TO DO —
Retype all of the listing exactly, passing over any picture you find.

RAW DATA —

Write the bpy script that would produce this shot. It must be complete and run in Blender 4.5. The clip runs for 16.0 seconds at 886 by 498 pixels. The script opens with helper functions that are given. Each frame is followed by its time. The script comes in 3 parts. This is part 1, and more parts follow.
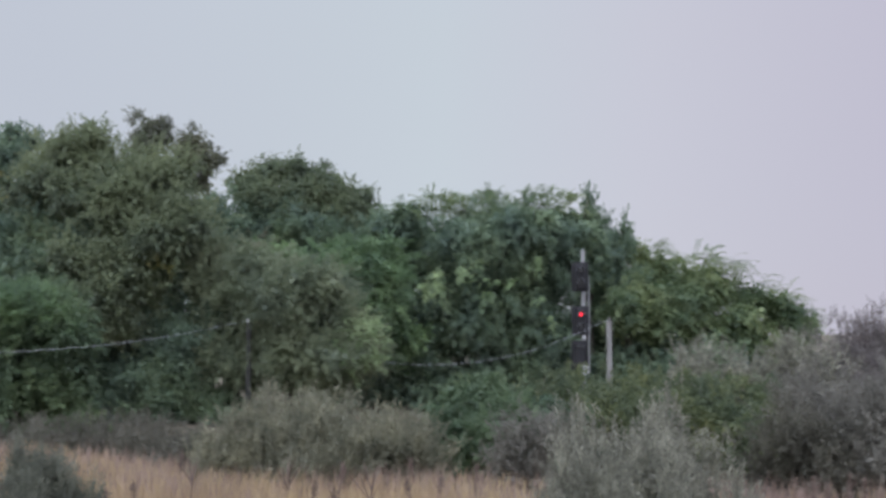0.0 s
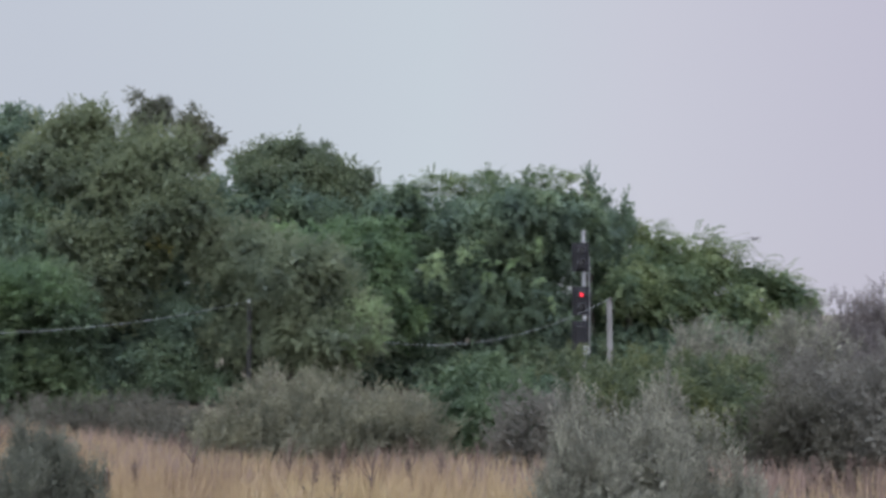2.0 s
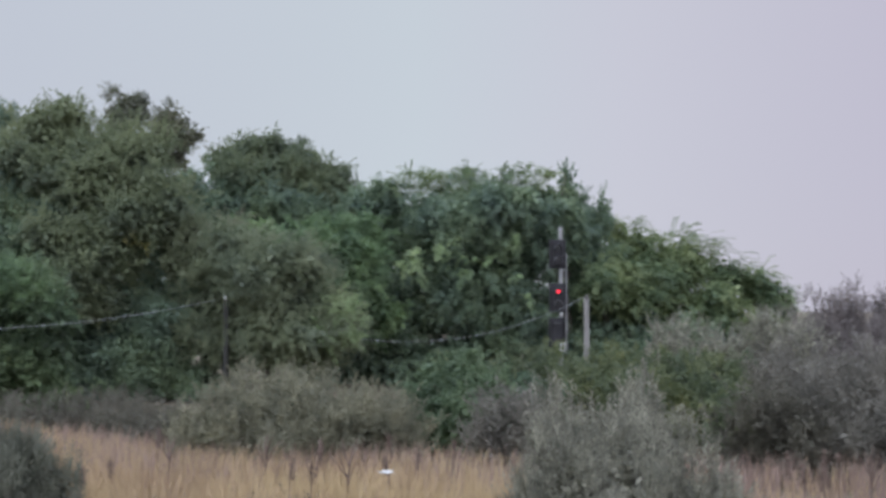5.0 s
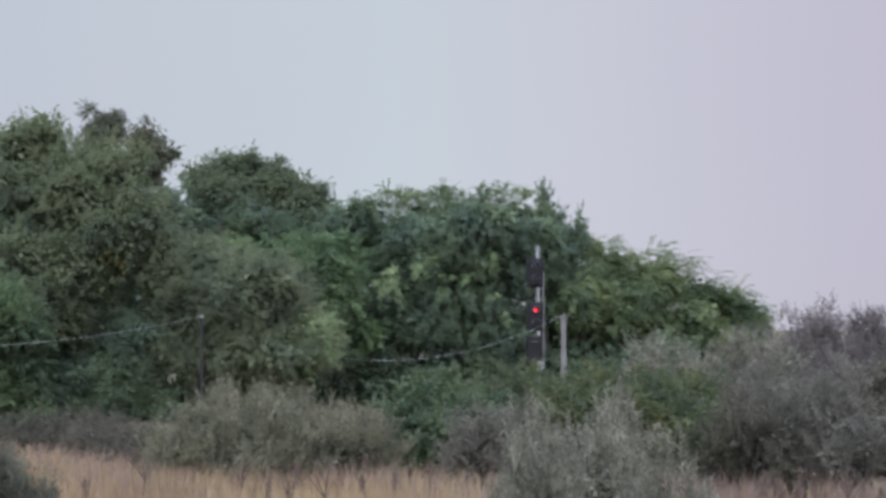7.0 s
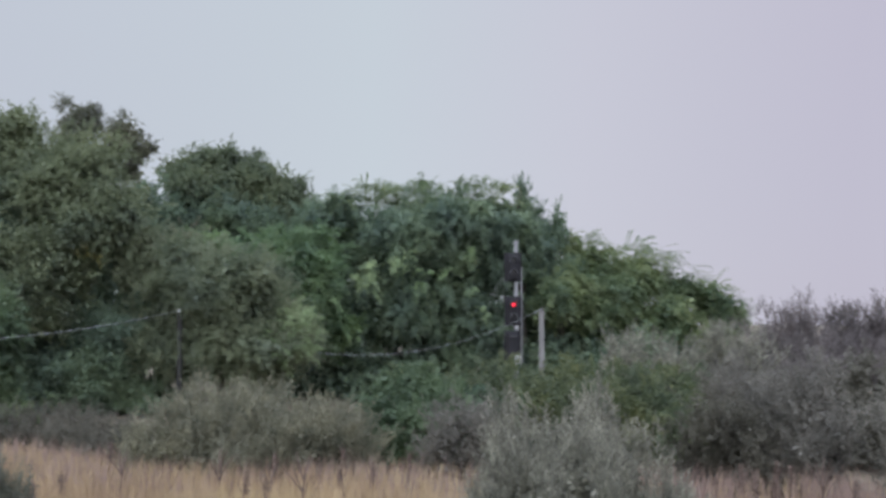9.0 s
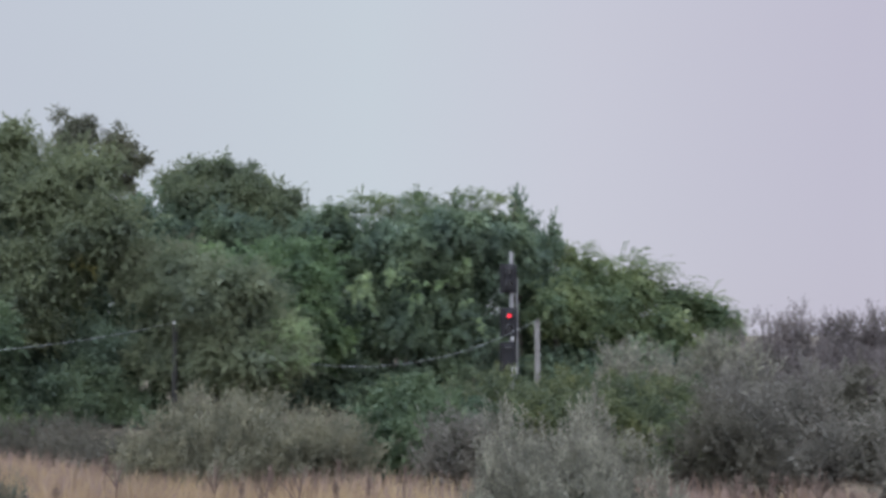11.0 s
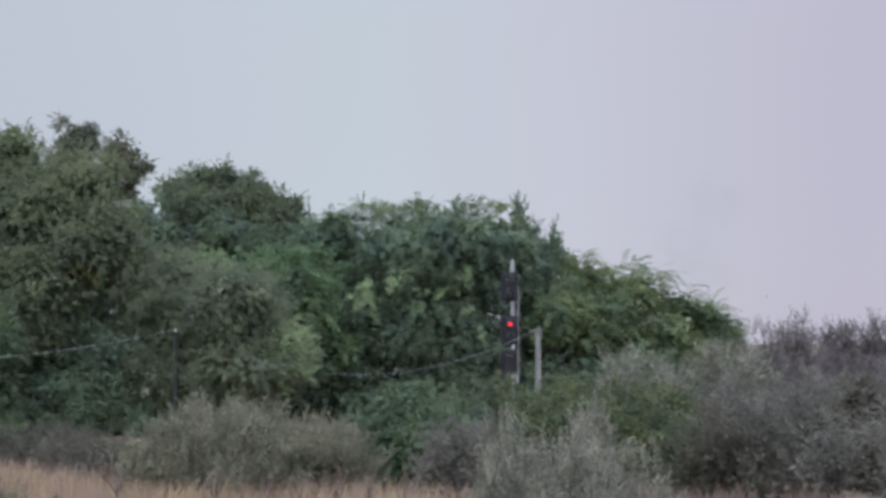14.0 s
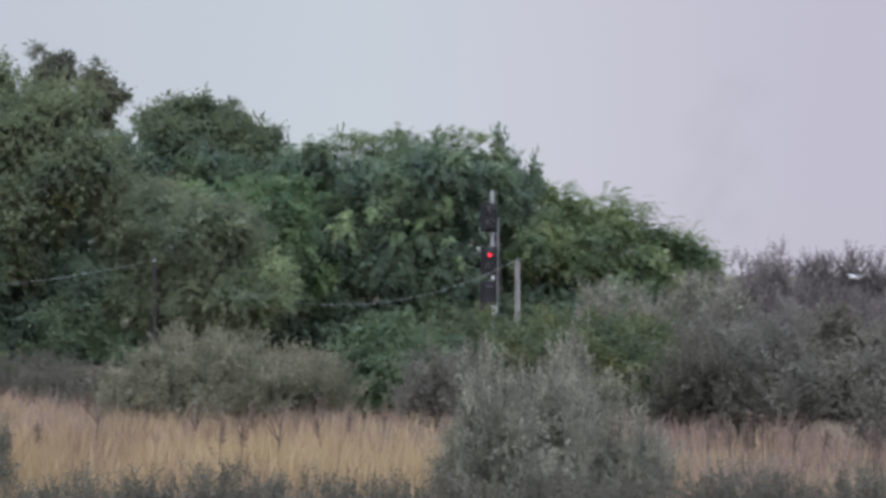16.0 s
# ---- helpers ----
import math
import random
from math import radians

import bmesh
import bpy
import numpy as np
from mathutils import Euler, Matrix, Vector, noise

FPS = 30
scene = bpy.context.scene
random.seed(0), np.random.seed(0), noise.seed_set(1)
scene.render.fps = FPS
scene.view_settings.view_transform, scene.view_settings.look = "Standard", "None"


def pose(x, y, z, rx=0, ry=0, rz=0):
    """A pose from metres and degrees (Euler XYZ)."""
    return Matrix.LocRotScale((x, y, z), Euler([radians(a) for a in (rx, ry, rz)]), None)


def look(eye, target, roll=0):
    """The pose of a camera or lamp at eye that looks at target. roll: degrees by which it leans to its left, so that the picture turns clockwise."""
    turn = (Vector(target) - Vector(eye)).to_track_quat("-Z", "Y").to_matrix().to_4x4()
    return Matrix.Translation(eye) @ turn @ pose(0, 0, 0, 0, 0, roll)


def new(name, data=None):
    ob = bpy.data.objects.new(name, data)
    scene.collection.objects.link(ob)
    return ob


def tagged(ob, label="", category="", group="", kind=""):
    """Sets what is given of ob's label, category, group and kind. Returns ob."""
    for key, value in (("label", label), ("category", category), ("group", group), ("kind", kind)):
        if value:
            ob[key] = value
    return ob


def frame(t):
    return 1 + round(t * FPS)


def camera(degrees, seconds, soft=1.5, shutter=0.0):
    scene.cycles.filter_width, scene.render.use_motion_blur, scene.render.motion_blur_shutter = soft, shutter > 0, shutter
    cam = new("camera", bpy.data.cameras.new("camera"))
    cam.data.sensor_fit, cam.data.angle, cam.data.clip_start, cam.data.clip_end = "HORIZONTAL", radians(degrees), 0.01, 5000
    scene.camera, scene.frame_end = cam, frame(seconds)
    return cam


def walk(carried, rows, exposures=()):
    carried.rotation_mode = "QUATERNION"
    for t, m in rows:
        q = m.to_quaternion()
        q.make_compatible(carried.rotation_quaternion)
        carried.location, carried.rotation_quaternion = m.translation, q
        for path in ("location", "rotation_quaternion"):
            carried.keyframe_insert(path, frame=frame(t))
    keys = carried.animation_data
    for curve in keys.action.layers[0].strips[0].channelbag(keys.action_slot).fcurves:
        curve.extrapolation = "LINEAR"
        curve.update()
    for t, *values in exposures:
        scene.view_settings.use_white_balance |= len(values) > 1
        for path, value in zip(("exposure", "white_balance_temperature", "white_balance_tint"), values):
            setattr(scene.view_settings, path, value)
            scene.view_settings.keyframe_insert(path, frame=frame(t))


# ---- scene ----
# camera: it stands on a low bank, three metres up, and turns a little
cam = camera(39.0, 16.0, soft=3.3, shutter=0.5)
walk(cam, [
    (0, pose(0, 0, 3, 93.850, 0.00, 0.000)),
    (0.5, pose(0, 0, 3, 93.753, 0.00, -0.138)),
    (1, pose(0, 0, 3, 93.102, 0.00, 0.027)),
    (1.5, pose(0, 0, 3, 92.688, 0.05, 0.255)),
    (2, pose(0, 0, 3, 92.955, 0.03, 0.026)),
    (2.5, pose(0, 0, 3, 93.360, 0.05, -0.310)),
    (3, pose(0, 0, 3, 93.272, -0.05, -0.226)),
    (3.5, pose(0, 0, 3, 92.281, 0.00, -0.255)),
    (4, pose(0, 0, 3, 92.744, 0.00, -0.558)),
    (4.2, pose(0, 0, 3, 92.550, 0.00, -0.770)),
    (5.2, pose(0, 0, 3, 92.900, 0.00, -1.020)),
    (6.3, pose(0, 0, 3, 93.285, 0.00, -1.269)),
    (6.5, pose(0, 0, 3, 93.369, -0.03, -1.578)),
    (7, pose(0, 0, 3, 93.658, -0.02, -2.057)),
    (7.5, pose(0, 0, 3, 93.300, -0.03, -2.542)),
    (8, pose(0, 0, 3, 93.031, 0.00, -2.742)),
    (8.5, pose(0, 0, 3, 93.337, 0.00, -2.778)),
    (8.7, pose(0, 0, 3, 93.349, 0.00, -2.960)),
    (9.7, pose(0, 0, 3, 93.650, 0.02, -3.100)),
    (10.8, pose(0, 0, 3, 93.863, 0.06, -3.113)),
    (11, pose(0, 0, 3, 93.922, 0.10, -3.255)),
    (11.5, pose(0, 0, 3, 94.307, 0.05, -3.610)),
    (12, pose(0, 0, 3, 94.058, -0.05, -4.037)),
    (12.5, pose(0, 0, 3, 93.864, -0.05, -3.672)),
    (13, pose(0, 0, 3, 95.009, -0.03, -2.336)),
    (13.5, pose(0, 0, 3, 95.083, 0.00, -2.476)),
    (14, pose(0, 0, 3, 94.287, 0.00, -3.216)),
    (14.5, pose(0, 0, 3, 93.504, -0.05, -3.713)),
    (15, pose(0, 0, 3, 92.696, -0.10, -3.722)),
    (15.5, pose(0, 0, 3, 92.102, -0.07, -4.061)),
    (16, pose(0, 0, 3, 91.123, -0.12, -4.142))],
    exposures=[(0, 0.0, 6480, 10), (10.8, 0.0, 6470, 10), (12.0, -0.02, 6440, 9.5), (12.5, -0.04, 6330, 9.3), (12.95, -0.06, 5980, 9), (13.5, -0.06, 5980, 9), (13.95, -0.04, 6380, 10), (14.5, 0.0, 6450, 10), (15.5, 0.0, 6500, 10), (16, 0.0, 6500, 10)])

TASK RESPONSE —
Write the bpy script that would produce this shot. It must be complete and run in Blender 4.5. The clip runs for 16.0 seconds at 886 by 498 pixels. The script opens with helper functions that are given. Each frame is followed by its time. The script comes in 3 parts. This is part 1, and more parts follow.
0.0 s
2.0 s
5.0 s
7.0 s
9.0 s
11.0 s
14.0 s
16.0 s
# ---- helpers ----
import math
import random
from math import radians

import bmesh
import bpy
import numpy as np
from mathutils import Euler, Matrix, Vector, noise

FPS = 30
scene = bpy.context.scene
random.seed(0), np.random.seed(0), noise.seed_set(1)
scene.render.fps = FPS
scene.view_settings.view_transform, scene.view_settings.look = "Standard", "None"


def pose(x, y, z, rx=0, ry=0, rz=0):
    """A pose from metres and degrees (Euler XYZ)."""
    return Matrix.LocRotScale((x, y, z), Euler([radians(a) for a in (rx, ry, rz)]), None)


def look(eye, target, roll=0):
    """The pose of a camera or lamp at eye that looks at target. roll: degrees by which it leans to its left, so that the picture turns clockwise."""
    turn = (Vector(target) - Vector(eye)).to_track_quat("-Z", "Y").to_matrix().to_4x4()
    return Matrix.Translation(eye) @ turn @ pose(0, 0, 0, 0, 0, roll)


def new(name, data=None):
    ob = bpy.data.objects.new(name, data)
    scene.collection.objects.link(ob)
    return ob


def tagged(ob, label="", category="", group="", kind=""):
    """Sets what is given of ob's label, category, group and kind. Returns ob."""
    for key, value in (("label", label), ("category", category), ("group", group), ("kind", kind)):
        if value:
            ob[key] = value
    return ob


def frame(t):
    return 1 + round(t * FPS)


def camera(degrees, seconds, soft=1.5, shutter=0.0):
    scene.cycles.filter_width, scene.render.use_motion_blur, scene.render.motion_blur_shutter = soft, shutter > 0, shutter
    cam = new("camera", bpy.data.cameras.new("camera"))
    cam.data.sensor_fit, cam.data.angle, cam.data.clip_start, cam.data.clip_end = "HORIZONTAL", radians(degrees), 0.01, 5000
    scene.camera, scene.frame_end = cam, frame(seconds)
    return cam


def walk(carried, rows, exposures=()):
    carried.rotation_mode = "QUATERNION"
    for t, m in rows:
        q = m.to_quaternion()
        q.make_compatible(carried.rotation_quaternion)
        carried.location, carried.rotation_quaternion = m.translation, q
        for path in ("location", "rotation_quaternion"):
            carried.keyframe_insert(path, frame=frame(t))
    keys = carried.animation_data
    for curve in keys.action.layers[0].strips[0].channelbag(keys.action_slot).fcurves:
        curve.extrapolation = "LINEAR"
        curve.update()
    for t, *values in exposures:
        scene.view_settings.use_white_balance |= len(values) > 1
        for path, value in zip(("exposure", "white_balance_temperature", "white_balance_tint"), values):
            setattr(scene.view_settings, path, value)
            scene.view_settings.keyframe_insert(path, frame=frame(t))


# ---- scene ----
# camera: it stands on a low bank, three metres up, and turns a little
cam = camera(39.0, 16.0, soft=3.3, shutter=0.5)
walk(cam, [
    (0, pose(0, 0, 3, 93.850, 0.00, 0.000)),
    (0.5, pose(0, 0, 3, 93.753, 0.00, -0.138)),
    (1, pose(0, 0, 3, 93.102, 0.00, 0.027)),
    (1.5, pose(0, 0, 3, 92.688, 0.05, 0.255)),
    (2, pose(0, 0, 3, 92.955, 0.03, 0.026)),
    (2.5, pose(0, 0, 3, 93.360, 0.05, -0.310)),
    (3, pose(0, 0, 3, 93.272, -0.05, -0.226)),
    (3.5, pose(0, 0, 3, 92.281, 0.00, -0.255)),
    (4, pose(0, 0, 3, 92.744, 0.00, -0.558)),
    (4.2, pose(0, 0, 3, 92.550, 0.00, -0.770)),
    (5.2, pose(0, 0, 3, 92.900, 0.00, -1.020)),
    (6.3, pose(0, 0, 3, 93.285, 0.00, -1.269)),
    (6.5, pose(0, 0, 3, 93.369, -0.03, -1.578)),
    (7, pose(0, 0, 3, 93.658, -0.02, -2.057)),
    (7.5, pose(0, 0, 3, 93.300, -0.03, -2.542)),
    (8, pose(0, 0, 3, 93.031, 0.00, -2.742)),
    (8.5, pose(0, 0, 3, 93.337, 0.00, -2.778)),
    (8.7, pose(0, 0, 3, 93.349, 0.00, -2.960)),
    (9.7, pose(0, 0, 3, 93.650, 0.02, -3.100)),
    (10.8, pose(0, 0, 3, 93.863, 0.06, -3.113)),
    (11, pose(0, 0, 3, 93.922, 0.10, -3.255)),
    (11.5, pose(0, 0, 3, 94.307, 0.05, -3.610)),
    (12, pose(0, 0, 3, 94.058, -0.05, -4.037)),
    (12.5, pose(0, 0, 3, 93.864, -0.05, -3.672)),
    (13, pose(0, 0, 3, 95.009, -0.03, -2.336)),
    (13.5, pose(0, 0, 3, 95.083, 0.00, -2.476)),
    (14, pose(0, 0, 3, 94.287, 0.00, -3.216)),
    (14.5, pose(0, 0, 3, 93.504, -0.05, -3.713)),
    (15, pose(0, 0, 3, 92.696, -0.10, -3.722)),
    (15.5, pose(0, 0, 3, 92.102, -0.07, -4.061)),
    (16, pose(0, 0, 3, 91.123, -0.12, -4.142))],
    exposures=[(0, 0.0, 6480, 10), (10.8, 0.0, 6470, 10), (12.0, -0.02, 6440, 9.5), (12.5, -0.04, 6330, 9.3), (12.95, -0.06, 5980, 9), (13.5, -0.06, 5980, 9), (13.95, -0.04, 6380, 10), (14.5, 0.0, 6450, 10), (15.5, 0.0, 6500, 10), (16, 0.0, 6500, 10)])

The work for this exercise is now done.